それは、簿記は過去に私が学んでいた自然科学と共通する要素があるのではないかということです。
先述のように、簿記では複雑な企業活動を財務諸表に整理することで可視化し、経営成績や財務状況を読み解くことができます。
それと同様にこれまで私が学んできた自然科学、とりわけ生物学分野については、生物や生命現象について肉眼では観察できない大規模もしくは小規模なものを含めて、その原理や法則性を明らかにしていく学問と考えることもできるでしょう。
勿論、その過程や結果において数式やモデルを用いて可視化することがあります。
また、「仮設と検証」や「実験・観察・測定」といった方法論の中で数学をその技術のひとつとして用いていることも、簿記と共通する点です。
実務である簿記も広義には会計学に含めることができるのかもしれませんが、生物学分野においては生物統計学に近いものでしょうか。
そしてこうも考えました。
私は多様な経済活動をおこなう企業を生物であるかのように見立て、その生態を知ることで悦に浸っていたのかもしれないと。
しかしながら、学生時代の私はとにかく数学が大の苦手であり、生物統計学を手法としては用いていたものの、その理論は全くといってもいいほど理解できていませんでした。
実際の統計処理はExcelのSOLVERに数式とデータさえ与えてしまえば、あとはソフトウェアが勝手に解析をしてくれるのですから。

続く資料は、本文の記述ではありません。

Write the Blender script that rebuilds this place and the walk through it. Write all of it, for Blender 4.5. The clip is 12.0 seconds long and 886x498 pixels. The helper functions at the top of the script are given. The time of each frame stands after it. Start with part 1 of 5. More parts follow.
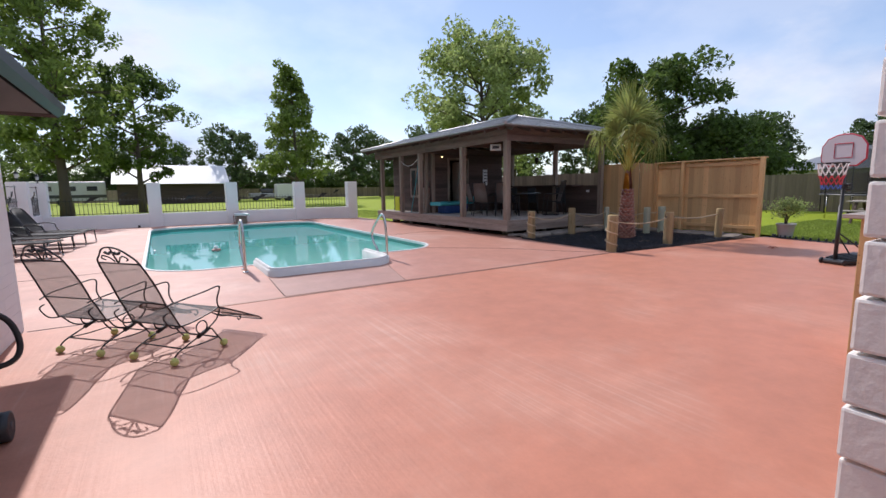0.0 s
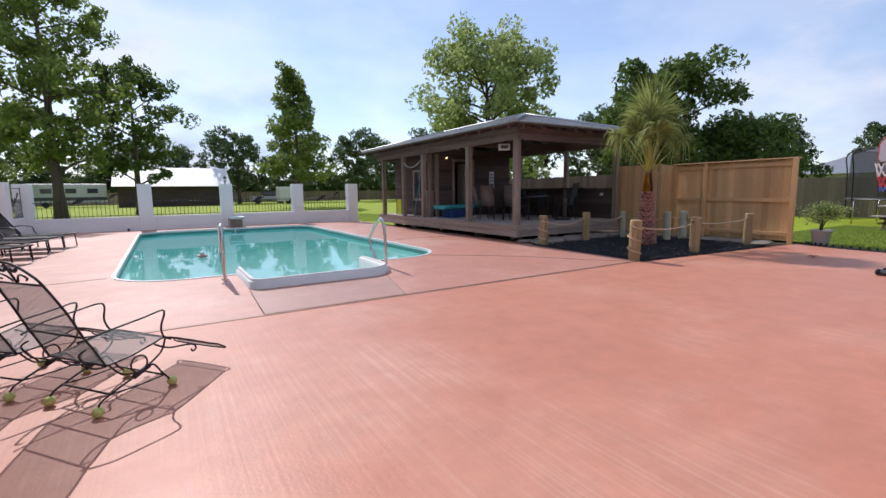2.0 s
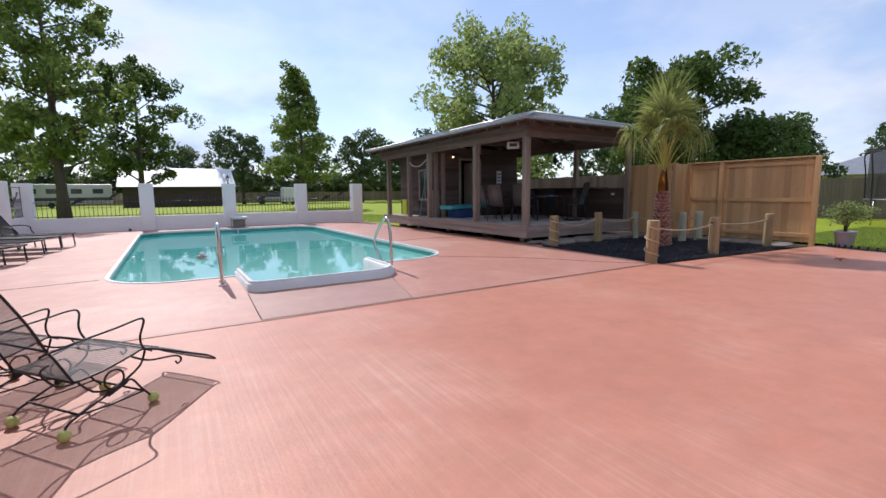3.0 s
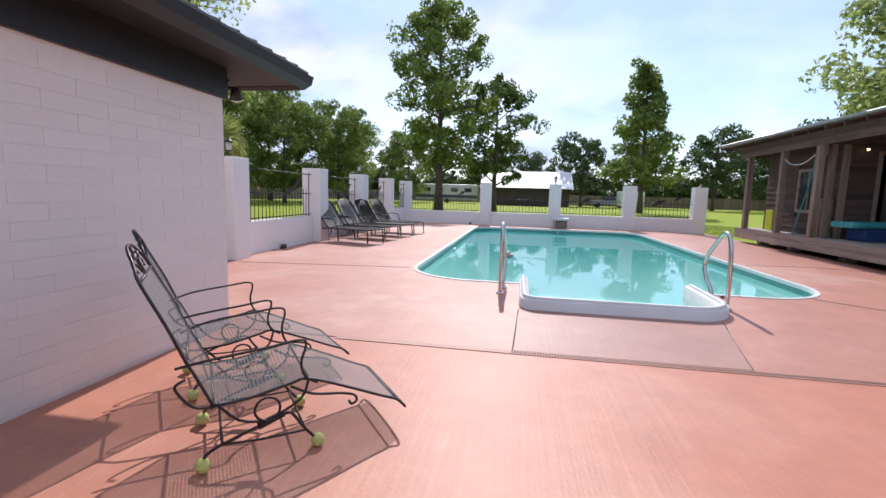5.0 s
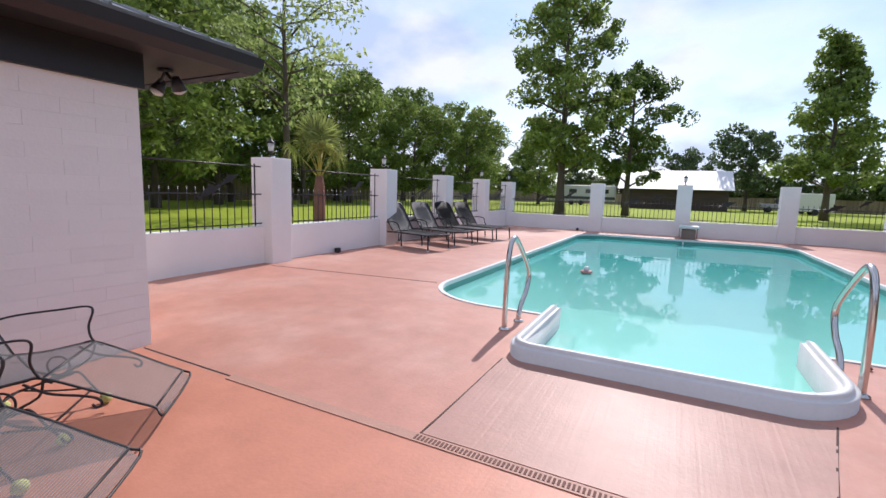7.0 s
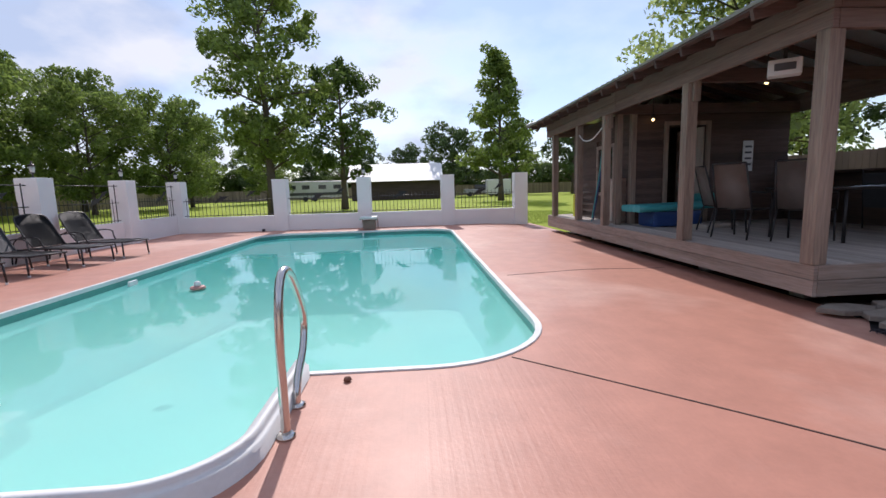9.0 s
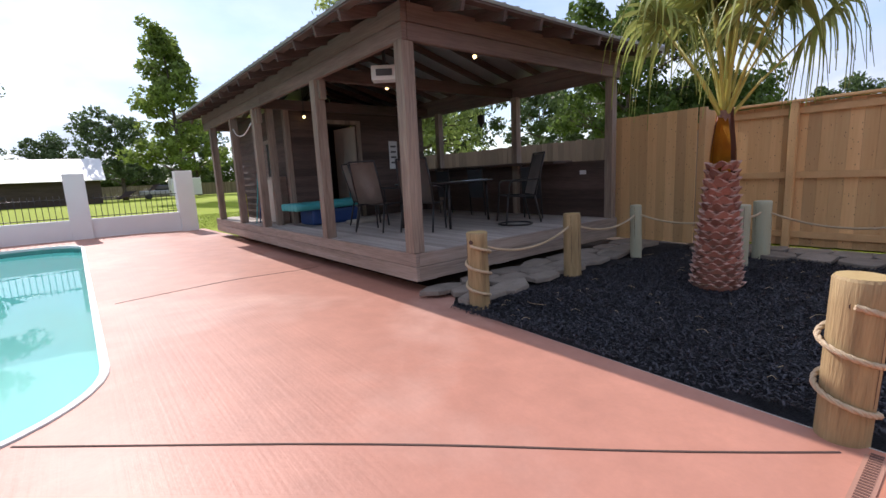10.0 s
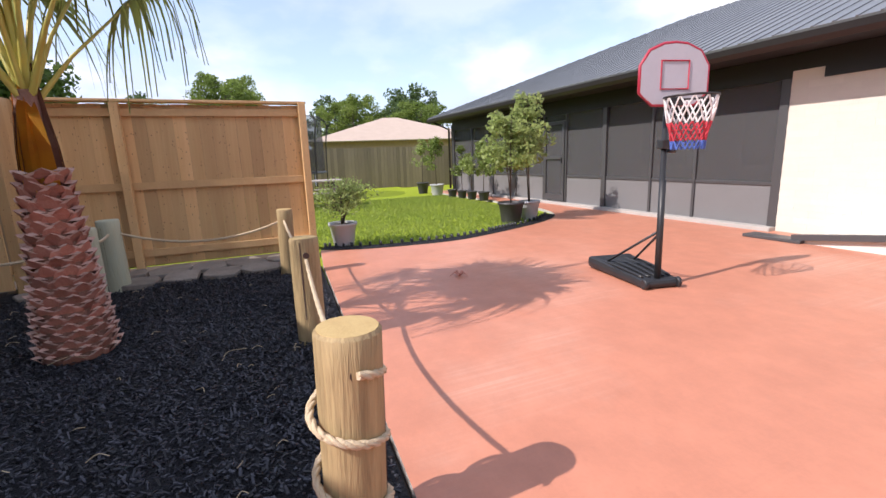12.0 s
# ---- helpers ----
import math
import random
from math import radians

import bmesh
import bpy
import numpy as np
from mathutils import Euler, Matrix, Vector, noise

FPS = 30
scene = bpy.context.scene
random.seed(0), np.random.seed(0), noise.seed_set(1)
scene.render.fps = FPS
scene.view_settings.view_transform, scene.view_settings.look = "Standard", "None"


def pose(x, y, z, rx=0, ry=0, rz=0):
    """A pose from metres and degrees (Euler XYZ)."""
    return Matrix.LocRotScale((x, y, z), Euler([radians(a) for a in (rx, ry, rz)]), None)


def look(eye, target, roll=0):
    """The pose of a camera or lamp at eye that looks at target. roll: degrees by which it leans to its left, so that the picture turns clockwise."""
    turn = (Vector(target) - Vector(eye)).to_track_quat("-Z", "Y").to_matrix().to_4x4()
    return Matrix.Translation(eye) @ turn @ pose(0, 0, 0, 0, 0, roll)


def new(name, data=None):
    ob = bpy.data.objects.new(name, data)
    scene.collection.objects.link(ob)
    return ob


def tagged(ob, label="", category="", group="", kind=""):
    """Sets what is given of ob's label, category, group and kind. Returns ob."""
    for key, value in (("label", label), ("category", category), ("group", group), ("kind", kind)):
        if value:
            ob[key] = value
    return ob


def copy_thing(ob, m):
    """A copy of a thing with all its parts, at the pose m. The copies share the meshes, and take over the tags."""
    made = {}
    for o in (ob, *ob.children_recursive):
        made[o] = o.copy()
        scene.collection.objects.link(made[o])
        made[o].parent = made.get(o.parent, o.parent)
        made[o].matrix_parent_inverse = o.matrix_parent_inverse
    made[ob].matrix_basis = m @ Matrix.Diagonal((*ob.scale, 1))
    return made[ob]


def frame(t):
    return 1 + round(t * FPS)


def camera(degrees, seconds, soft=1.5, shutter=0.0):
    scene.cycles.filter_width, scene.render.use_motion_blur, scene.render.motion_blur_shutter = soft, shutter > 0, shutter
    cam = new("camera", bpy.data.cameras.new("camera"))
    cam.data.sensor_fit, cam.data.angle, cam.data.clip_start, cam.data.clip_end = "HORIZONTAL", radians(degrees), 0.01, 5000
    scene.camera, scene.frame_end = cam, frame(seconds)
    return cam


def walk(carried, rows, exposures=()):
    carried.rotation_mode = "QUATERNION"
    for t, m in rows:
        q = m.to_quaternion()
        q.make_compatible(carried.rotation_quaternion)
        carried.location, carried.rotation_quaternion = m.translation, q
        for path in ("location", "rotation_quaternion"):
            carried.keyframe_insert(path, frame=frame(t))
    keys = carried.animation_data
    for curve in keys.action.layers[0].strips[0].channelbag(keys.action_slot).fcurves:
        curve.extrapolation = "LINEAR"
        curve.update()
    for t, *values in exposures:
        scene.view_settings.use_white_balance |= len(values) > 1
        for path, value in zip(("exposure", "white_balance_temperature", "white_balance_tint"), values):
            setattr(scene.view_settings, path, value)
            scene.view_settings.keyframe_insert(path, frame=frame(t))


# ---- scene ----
cam = camera(89.3, 12.0)
PATH = [
    (0, (-8.213, -9.658, 1.386), (-7.157, -7.981, 1.117), -0.9),
    (0.5, (-8.112, -9.436, 1.397), (-7.168, -7.693, 1.136), -0.4),
    (1, (-8.035, -9.241, 1.413), (-7.171, -7.456, 1.16), -0.2),
    (1.5, (-7.892, -9.078, 1.38), (-6.977, -7.317, 1.13), -0.5),
    (2, (-7.777, -8.893, 1.342), (-6.731, -7.207, 1.09), -0.7),
    (2.5, (-7.738, -8.738, 1.321), (-6.614, -7.103, 1.071), -0.8),
    (4.5, (-7.086, -7.639, 1.239), (-7.064, -5.654, 1.002), 1.1),
    (5, (-6.887, -7.215, 1.245), (-7.22, -5.258, 1.004), 1.6),
    (5.5, (-6.635, -6.826, 1.246), (-7.247, -4.938, 1.001), 2.0),
    (6, (-6.388, -6.531, 1.272), (-7.189, -4.716, 1.021), 2.2),
    (6.5, (-6.102, -6.12, 1.304), (-7.028, -4.366, 1.048), 2.0),
    (8.5, (-4.437, -4.373, 1.322), (-4.782, -2.42, 1.067), -0.7),
    (9, (-3.875, -4.088, 1.31), (-3.755, -2.11, 1.042), -1.7),
    (9.5, (-3.280, -3.875, 1.283), (-2.622, -2.008, 0.995), -2.3),
    (10, (-2.786, -3.93, 1.295), (-1.546, -2.395, 0.967), -2.8),
    (10.5, (-2.398, -3.927, 1.34), (-0.723, -2.897, 0.971), -2.6),
    (11, (-1.993, -3.782, 1.307), (-0.05, -3.517, 0.913), -2.0),
    (11.5, (-1.65, -3.628, 1.285), (0.267, -4.03, 0.88), -2.1),
    (12, (-1.508, -3.353, 1.277), (0.286, -4.139, 0.875), -2.0),
]
walk(cam, [(t, look(eye, target, roll)) for t, eye, target, roll in PATH],
     exposures=[(0, 0.14, 6300, 17), (2.5, 0.12, 6250, 17), (4.5, 0.28, 6250, 17), (6.5, 0.3, 6300, 18), (8.5, 0.14, 6350, 18), (9.0, 0.14, 6400, 18), (9.6, 0.24, 6450, 18), (10.3, 0.68, 6600, 18), (11.0, 0.92, 6650, 18), (12.0, 0.72, 6650, 18)])

# ---- light ----
SUN_EL, SUN_AZ = radians(42.5), math.atan2(-0.06, 1.0)   # azimuth from +y, towards +x
sun_dir = Vector((math.sin(SUN_AZ) * math.cos(SUN_EL), math.cos(SUN_AZ) * math.cos(SUN_EL), math.sin(SUN_EL)))
sun_data = bpy.data.lights.new("sun", "SUN")
sun_data.energy, sun_data.angle, sun_data.color = 3.5, radians(0.6), (1.0, 0.95, 0.88)
sun = new("sun", sun_data)
sun.matrix_world = look(sun_dir * 40, (0, 0, 0))

world = bpy.data.worlds.new("sky")
scene.world = world
world.use_nodes = True
wn, wl = world.node_tree.nodes, world.node_tree.links
wn.clear()
w_out = wn.new("ShaderNodeOutputWorld")
w_bg = wn.new("ShaderNodeBackground")
w_sky = wn.new("ShaderNodeTexSky")
w_sky.sky_type, w_sky.sun_disc = "NISHITA", False
w_sky.sun_elevation, w_sky.sun_rotation = SUN_EL, SUN_AZ
w_sky.air_density, w_sky.dust_density, w_sky.ozone_density = 1.0, 0.25, 2.0
w_bg.inputs["Strength"].default_value = 0.15
w_co = wn.new("ShaderNodeTexCoord")
w_map = wn.new("ShaderNodeMapping")
w_map.inputs["Scale"].default_value = (1.0, 1.0, 1.9)
w_map.inputs["Location"].default_value = (0.35, 0.1, 0.2)
w_n1 = wn.new("ShaderNodeTexNoise")
w_n1.inputs["Scale"].default_value, w_n1.inputs["Detail"].default_value, w_n1.inputs["Roughness"].default_value = 1.9, 9, 0.55
w_r1 = wn.new("ShaderNodeValToRGB")
w_r1.color_ramp.elements[0].position, w_r1.color_ramp.elements[1].position = 0.46, 0.585
w_mix = wn.new("ShaderNodeMix")
w_mix.data_type = "RGBA"
w_n2 = wn.new("ShaderNodeTexNoise")
w_n2.inputs["Scale"].default_value, w_n2.inputs["Detail"].default_value = 4.2, 8
w_r2 = wn.new("ShaderNodeValToRGB")
w_r2.color_ramp.elements[0].position, w_r2.color_ramp.elements[1].position = 0.42, 0.60
w_r2.color_ramp.elements[0].color, w_r2.color_ramp.elements[1].color = (3.2, 3.9, 5.1, 1), (5.2, 5.45, 5.8, 1)
w_hz = wn.new("ShaderNodeMapRange")
w_hz.inputs["To Min"].default_value, w_hz.inputs["To Max"].default_value = 0.38, 0.95
wl.new(w_map.outputs["Vector"], w_n2.inputs["Vector"])
wl.new(w_n2.outputs["Fac"], w_r2.inputs["Fac"])
wl.new(w_r2.outputs["Color"], w_mix.inputs["B"])
wl.new(w_co.outputs["Generated"], w_map.inputs["Vector"])
wl.new(w_map.outputs["Vector"], w_n1.inputs["Vector"])
wl.new(w_n1.outputs["Fac"], w_r1.inputs["Fac"])
wl.new(w_r1.outputs["Color"], w_hz.inputs["Value"])
wl.new(w_hz.outputs["Result"], w_mix.inputs["Factor"])
wl.new(w_sky.outputs["Color"], w_mix.inputs["A"])
wl.new(w_mix.outputs["Result"], w_bg.inputs["Color"])
wl.new(w_bg.outputs["Background"], w_out.inputs["Surface"])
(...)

あくまでも必要に迫られて渋々使っていたに過ぎません。
それにもかかわらず、数学的要素のある簿記を面白いと思うのは何故なのか。
それは簿記で用いられる数学的技術が、生物学とは比較にならないほど圧倒的に容易であるからだと思います。
生物学は一部の実学的な分野を除いて伝統的に学術的な側面が強く、ときにはある種の芸術性さえ追求することもあります。
当然、用いられる数学的技術も高度なものが多く、少なくとも高校数学以上の知識が必要とされるのです。
一方で、実務である簿記は可能な限り経営管理や財務諸表の作成の効率化を計って発達してきたはずです。
したがって、生物学よりも扱う数値の桁数がだいぶ多くなるものの、数学的技術は加減乗除ができれば十分でしょう。
この程度であれば、いくら数学嫌いの私でも十分に理解できます。
簿記のもつ自然科学的特性に気づいたことで、今後の学習も捗りそうです。
財務諸表を通してその企業の生態を明らかにすることができそうですからね。
人は方法論を理解できない学問を敬遠し、理解できる学問には心惹かれる。
こうして記述してみるとさも当然のことのようですが、小学校就学以来勉学と向き合ってきて、この単純な真理に辿り着くまでに私は二十余年の歳月を要したということになります。
そして長年の数学嫌いもこれが原因だったのかと考えると、妙に腑に落ちるように思えてきます。
さて、話は少し変わりますがこの数学に関する考え方について大変興味深いものがありましたので、併せてご紹介させてください。
私は地上波のテレビ番組は全くといっていいほど見ないのですが、先日YouTubeのAIが自動再生してきた番組アーカイブに思わず見入ってしまいました。
11月14日に放送されたものです。【日曜日の初耳学】毎週よる10時~TBS系列にて放送中!!YouTubeでは1か月限定…
この番組では企業戦略家の森岡毅さんという方がゲストとして登壇されており、「数学を勉強する理由は頭を問題にたどり着くために論理的に使う練習、問題にたどり着く問題解決能力を鍛えることだ」と語っておられました。
言われてみれば、数々の定理や公式の中から与えられた問題を解くのに必要なものを選び出す行為は、論理的思考のもっとも基礎的なものだといえると思います。
また、インタビュアーはかの有名な林修先生が務めており、お二人の会話の中で世の中には「定数」と「変数」、すなわち自分の力ではどうしようもない事と自分でどうにかしなくてはいけない事のふたつしかないが、多くの人は「定数」を「変数」にしようと叶わない努力をして時間と労力を無駄にしているという話がありました。
つまり、どこに時間と労力を集中させるべきかを論理的に紐解いていくことが数学的アプローチであるというのです。
この考え方は私が今まで抱いてきた数学への印象を大きく覆し、目から鱗の思いでした。
それにしても森岡さんという方は、ビジネス手腕のみならず人柄や人生哲学も個性的で鮮烈な印象を受けますね。
いくつもの名言が飛び出した林先生との軽快なトークにも、すっかり魅了されてしまいました。
ちなみに私がもっとも笑わされたのは、娘の運動会で森岡さんの奥様が発されたという「コミュニティーに資本主義を持ち込むな」という言葉です。
みなさんもご興味があればぜひこの番組アーカイブを視聴されてみてはいかがでしょうか。
知識と情報は、紛れもなくその人がもつ力そのものなのですから。